The cognitive ease we live in and the narrowing vision the state operates under are thus not set in stone. The authors of Limits to Growth were able to reach their conclusions by proposing a narrative that relied on the integration of nature into social and economic processes in a way in which it had previously not been seen. The result may have been yet another simplification but one which approached a ‘truly global’ view recognising the interactions of humans, economic growth and nature in terms of a dynamic, global environment. Facing the resulting ‘cognitive strain’, they demanded an adaptation of our view of the world to make way for a ‘global equilibrium’ of sustainable living standards. Limits to Growth thus offers a blueprint for what it may need to arrive at a sustainable narrative for the present moment. 

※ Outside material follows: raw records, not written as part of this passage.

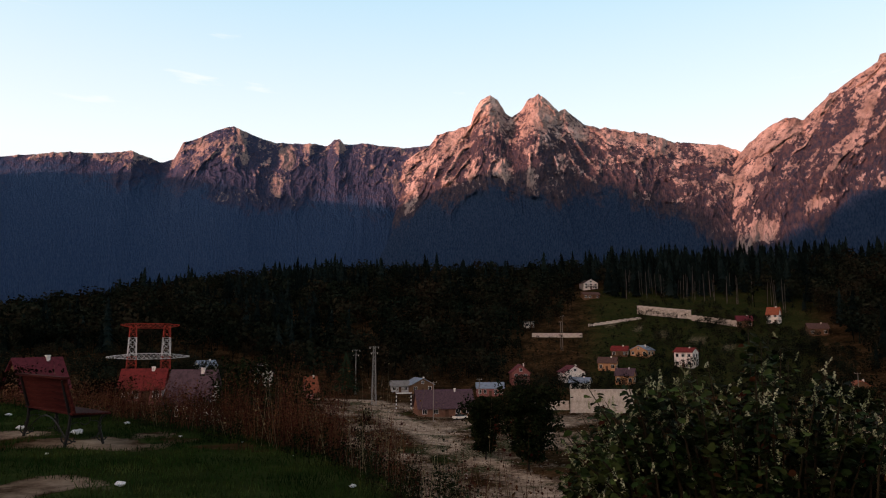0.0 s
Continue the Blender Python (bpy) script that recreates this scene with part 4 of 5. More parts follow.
hut = house_at(facing(7.21, seen_range(7.21, 0.85), 10), 5, 4, 3.0, 0.5, "white", "grey", True, 1, 2, "small white hut on the hillside", "hut", chimney=False, category="hut")


def green_cabin():
    r = seen_range(50.59, -11.88)
    w, h = r * 0.064, r * 0.040
    ob = empty("green_cabin", facing(50.5, r, -14), "green sheet metal cabin with turquoise roof and white trim", "cabin")
    d = w * .7
    part("wall", boxes((-w / 2, w / 2, 0, d, -1, h)), PLASTER["green"], ob)
    bm = bmesh.new()
    v = [bm.verts.new(p) for p in ((-w / 2 - .25, -.35, h), (w / 2 + .25, -.35, h), (w / 2 + .25, d + .3, h + 1.0), (-w / 2 - .25, d + .3, h + 1.0))]
    f = bm.faces.new(v)
    ex = bmesh.ops.extrude_face_region(bm, geom=[f])
    bmesh.ops.translate(bm, verts=[q for q in ex["geom"] if isinstance(q, bmesh.types.BMVert)], vec=(0, 0, .16))
    bmesh.ops.recalc_face_normals(bm, faces=bm.faces)
    rf = part("roof", bm, ROOFS["teal"], ob)
    part("gable_infill", boxes((-w / 2 + .01, w / 2 - .01, d * .6, d - .01, h, h + .6)), PLASTER["green"], ob)
    for x in (-w / 2, w / 2):
        part("corner_trim", boxes((x - .07, x + .07, -.05, .08, -.5, h)), FRAME, ob)
    part("eave_trim", boxes((-w / 2 - .25, w / 2 + .25, -.40, -.35, h - .05, h + .17)), FRAME, ob)
    window(ob, w * .27, 0, h * .28, 1.1, 1.1)
    window(ob, w / 2, d * .5, h * .3, 1.0, 1.3, 2)
    part("door", boxes((w / 2 - .02, w / 2 + .05, d * .15, d * .15 + .9, 0, 2.0)), FRAME, ob)


green_cabin()
sh = house_at(facing(55.0, 96, -30), 2.9, 3.1, 2.1, 0.9, "white", "blue", False, 1, 1, "white shed with a pale blue metal roof", "shed", chimney=False, category="shed")


def post_fence(az0, r0, az1, r1, n, label):
    p, q = at(az0, r0), at(az1, r1)
    ob = empty("wire_fence", Matrix.Translation(p), label, "fence")
    for i in range(n):
        c = at(az0 + (az1 - az0) * i / (n - 1), r0 + (r1 - r0) * i / (n - 1)) - p
        part("post", tubes((c + Vector((0, 0, -.3)), c + Vector((0, 0, 1.5)), .06)), STEEL, ob)
    for h in (0.5, 1.0, 1.4):
        bm = bmesh.new()
        for i in range(n - 1):
            c = [at(az0 + (az1 - az0) * k / (n - 1), r0 + (r1 - r0) * k / (n - 1)) - p + Vector((0, 0, h)) for k in (i, i + 1)]
            tube(bm, c[0], c[1], .012, n=3)
        part("wire", bm, STEEL, ob)


post_fence(44, 80, 62, 84, 14, "thin wire fence on pale posts before the green cabin")


def utility_pole(az, r, high, label, arms=1, name="utility_pole"):
    ob = empty(name, facing(az, r, 20), label, "pole")
    part("pole", tubes(((0, 0, -.5), (0, 0, high), .17, .10), n=8), WOODPOLE, ob)
    for i in range(arms):
        arm = part("crossarm", boxes((-.9, .9, -.06, .06, high - .4 - .7 * i, high - .28 - .7 * i)), WOODPOLE, ob)
        for x in (-.8, 0, .8):
            part("insulator", tubes(((x, 0, high - .28 - .7 * i), (x, 0, high - .05 - .7 * i), .05, .03)), PLASTER["white"], arm)
    return ob


for az, base, top in ((-0.79, -6.78, -3.52), (5.54, -8.61, -5.90), (9.9, -1.0, 1.87), (9.75, -1.0, 1.4), (3.0, -5.3, -3.3), (36.5, -5.3, -3.4), (38.2, -5.2, -3.2), (41.0, -5.2, -3.6), (46.6, -5.0, -3.4),
                      (49.3, -5.0, -3.5), (52.0, -4.8, -3.3), (54.6, -4.8, -3.6), (57.6, -4.9, -3.2), (60.0, -4.9, -3.4), (61.5, -4.6, -3.0), (31.0, -5.0, -2.4), (45.3, -8.6, -5.6), (40.1, -8.6, -6.3), (58.2, -7.4, -5.2), (53.6, -7.2, -5.6)):
    rp = seen_range(az, base)
    utility_pole(az, rp, rp * (math.tan(radians(top)) - math.tan(radians(base))), "thin grey utility pole beside the railway and road", 1)


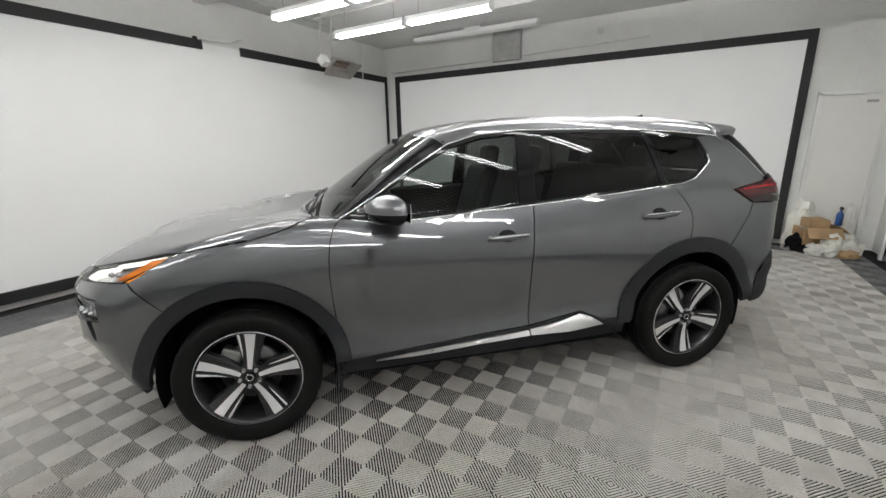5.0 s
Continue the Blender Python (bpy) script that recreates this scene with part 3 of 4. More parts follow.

This is not an entirely scientific process, however. To return to the original concepts, it is in particular Scott’s theory that is aware of the necessity of such continuous adaptation. The state has a deliberate choice of what to include in the abstraction of reality it deals with. On an individual level, Kahneman’s cognitive ease seems more inert. However, he does think that ‘people can overcome some of the superficial factors that produce illusions of truth when strongly motivated to do so.’ So far, imminent collapse of our relations with nature brought about by unsustainable forms of cognitive ease have proven strong enough a motivation. Similarly, we are still registering the increasingly fierce consequences of global warming as a form of ‘cognitive strain’ of an old narrative. Our political systems are only gradually beginning to adjust their vision so as to capture the environment and the complexities of its relations with other parameters. We too will have to recognise the unsustainable social and political narratives we have used to explain our lives up until now before being able to pass over into a sustainable form of ‘cognitive ease’ that relies on a more inclusive narrative of our global environment.